Apple (AAPL 0.30%) will soon fix one of the iPhone's biggest shortcomings, and it could do it in a way favorable to shareholders -- at least in the short-run.
iOS 9, the next version of Apple's mobile operating system, includes a software feature that allows users without enough storage space to update their phone's operating system over Wi-Fi. This was a significant issue last year, and it may have limited iOS 8 adoption. Some expected Apple to fix this problem in a simpler, more straightforward fashion, but doing so could've taken a toll on Apple's earnings.
A software solution for a hardware problem
iPhone owners who want to upgrade to the latest version of Apple's mobile operating system have two options. They can plug their iPhone into their PC or Mac and install the latest version of iOS using iTunes, or they can download and install the update directly over Wi-Fi. The second option is easier and less complex, but it requires an iPhone to have a certain amount of free storage space.
Last year in particular proved challenging for many iPhone owners that wanted to upgrade over Wi-Fi. iOS 8 requires 5.7GB of free storage space to install, a tall order for anyone with a 16GB iPhone. Unsurprisingly, iOS 8 suffered from a slower rate of adoption than its predecessors -- last fall, Mixpanel found that iOS 8 was only half as popular as iOS 7.
But Apple has found a way to solve that problem. Beginning with iOS 9, iPhone owners looking to upgrade their handset's operating system will have the option to delete, then automatically reinstall, apps on their iPhone. As apps expand in size -- up to 4GB -- that will allow iPhone owners the ability to free up the space necessary to upgrade their operating system.
Apple's margins and the iPhone's ASP
Last year, with the launch of the iPhone 6, Apple changed the storage space tiers available to iPhone buyers. The iPhone 5s shipped with 16GB, 32GB, or 64GB. The iPhone 6 and iPhone 6 Plus offer 16GB, 64GB, or 128GB.
This is a noticeable shift, one that makes the prospect of paying for additional storage far more attractive. For an extra $100, iPhone owners can now get four times as much storage -- previously, they were only getting twice as much. For Apple, most of those extra dollars flow directly to its bottom line. Last year, analysts at IHS found that Apple spent about $47 more to build a 128GB iPhone than a 16GB version, but charged $200 more to consumers.
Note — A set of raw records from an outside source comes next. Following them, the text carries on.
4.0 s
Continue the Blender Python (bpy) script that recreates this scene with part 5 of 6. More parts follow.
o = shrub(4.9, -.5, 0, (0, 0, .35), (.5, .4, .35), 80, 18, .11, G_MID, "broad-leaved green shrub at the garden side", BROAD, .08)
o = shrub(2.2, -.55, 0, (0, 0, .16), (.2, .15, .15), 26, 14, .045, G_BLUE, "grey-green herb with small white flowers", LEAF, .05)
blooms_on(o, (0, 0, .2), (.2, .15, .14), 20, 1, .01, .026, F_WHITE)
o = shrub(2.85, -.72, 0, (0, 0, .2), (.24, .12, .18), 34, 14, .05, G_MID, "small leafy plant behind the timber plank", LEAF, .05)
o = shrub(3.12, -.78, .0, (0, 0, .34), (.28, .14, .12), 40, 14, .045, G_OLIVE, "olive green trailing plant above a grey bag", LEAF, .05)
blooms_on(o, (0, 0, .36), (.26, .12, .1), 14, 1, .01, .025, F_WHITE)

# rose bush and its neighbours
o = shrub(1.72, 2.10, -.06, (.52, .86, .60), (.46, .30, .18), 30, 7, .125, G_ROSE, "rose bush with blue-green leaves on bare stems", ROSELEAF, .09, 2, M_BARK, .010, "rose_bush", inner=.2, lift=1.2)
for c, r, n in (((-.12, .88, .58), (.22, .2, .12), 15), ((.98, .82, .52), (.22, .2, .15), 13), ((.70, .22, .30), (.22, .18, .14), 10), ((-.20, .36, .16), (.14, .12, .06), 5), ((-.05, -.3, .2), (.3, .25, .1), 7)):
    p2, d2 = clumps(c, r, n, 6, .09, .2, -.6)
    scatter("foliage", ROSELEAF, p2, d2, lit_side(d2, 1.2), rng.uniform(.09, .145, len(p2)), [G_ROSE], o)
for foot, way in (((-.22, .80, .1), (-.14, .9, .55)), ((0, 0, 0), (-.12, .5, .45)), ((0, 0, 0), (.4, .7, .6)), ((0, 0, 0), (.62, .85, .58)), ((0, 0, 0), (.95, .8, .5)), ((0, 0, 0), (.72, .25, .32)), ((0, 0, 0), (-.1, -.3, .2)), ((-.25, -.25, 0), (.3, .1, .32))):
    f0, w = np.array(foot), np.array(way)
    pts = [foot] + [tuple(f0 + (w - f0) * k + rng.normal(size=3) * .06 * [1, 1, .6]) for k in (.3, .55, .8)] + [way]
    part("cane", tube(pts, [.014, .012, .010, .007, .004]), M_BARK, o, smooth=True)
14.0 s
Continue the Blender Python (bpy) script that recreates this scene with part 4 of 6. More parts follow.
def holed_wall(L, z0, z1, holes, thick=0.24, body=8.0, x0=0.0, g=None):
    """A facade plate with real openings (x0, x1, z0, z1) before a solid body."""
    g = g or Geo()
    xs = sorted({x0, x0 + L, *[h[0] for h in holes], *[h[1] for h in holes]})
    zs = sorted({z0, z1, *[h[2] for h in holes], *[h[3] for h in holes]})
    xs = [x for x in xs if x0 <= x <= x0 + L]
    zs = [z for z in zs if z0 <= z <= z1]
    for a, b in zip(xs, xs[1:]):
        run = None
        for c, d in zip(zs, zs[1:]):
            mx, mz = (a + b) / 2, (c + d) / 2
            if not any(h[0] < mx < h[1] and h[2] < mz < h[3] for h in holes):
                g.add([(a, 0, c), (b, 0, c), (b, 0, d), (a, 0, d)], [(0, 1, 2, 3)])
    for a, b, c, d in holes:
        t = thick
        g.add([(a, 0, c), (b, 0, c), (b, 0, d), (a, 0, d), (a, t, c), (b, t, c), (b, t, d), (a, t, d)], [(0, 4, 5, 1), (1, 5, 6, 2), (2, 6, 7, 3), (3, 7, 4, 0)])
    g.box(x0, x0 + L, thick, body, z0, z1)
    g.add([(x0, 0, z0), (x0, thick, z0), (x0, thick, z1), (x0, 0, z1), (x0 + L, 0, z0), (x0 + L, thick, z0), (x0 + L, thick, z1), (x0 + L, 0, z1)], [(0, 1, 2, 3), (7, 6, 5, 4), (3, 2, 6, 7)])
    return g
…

The last two quarters were the best in the iPhone's history, as buyers were enticed by the larger displays. Apple sold 135.7 million handsets from late September through the end of March. During that time, the average selling price of the iPhone also surged -- in Apple's fiscal first quarter it was $687, a new all-time high, and in the second quarter it was $659, up more than 9% year over year.
The more expensive iPhone 6 Plus was obviously a driving factor, but the change to the iPhone's storage tiers likely contributed to this ASP growth as well. In a survey conducted last September, analysts at Piper Jaffray found that early iPhone 6 buyers were opting for models with more storage than early buyers of the iPhone 5s.
Short-term profit for a better user experience?
For an entry-level handset, 16GB seems increasingly inadequate. Some observers, even those generally favorable to Apple like Daring Fireball's John Gruber, criticized Apple's decision to stick by 16GB. Most of Apple's competitors, including Samsung, have upgraded their entry-level flagships to 32GB. The Galaxy S6 is offered with 32GB, 64GB, or 128GB of storage.
Apple prides itself on offering a best-in-class user experience. With last year's iOS 8 debacle, it may have seemed likely that Apple would upgrade the base storage to 32GB for the next-generation iPhone. But with iOS 9's new feature, that may not be the case.
Other reports have suggested that Apple intends to stick by 16GB. Earlier this month, 9to5Mac posted images of an allegedly leaked iPhone 6s logic board, one that included just 16GB of storage. And at Apple's Worldwide Developer Conference last month, marketing head Phil Schiller defended the iPhone's 16GB base storage, arguing that ever more powerful cloud services were slowly making local storage obsolete.
Apple should unveil the next iPhone in September. Offering a 16GB base model could attract some criticism, but with creative software solutions, it may not matter.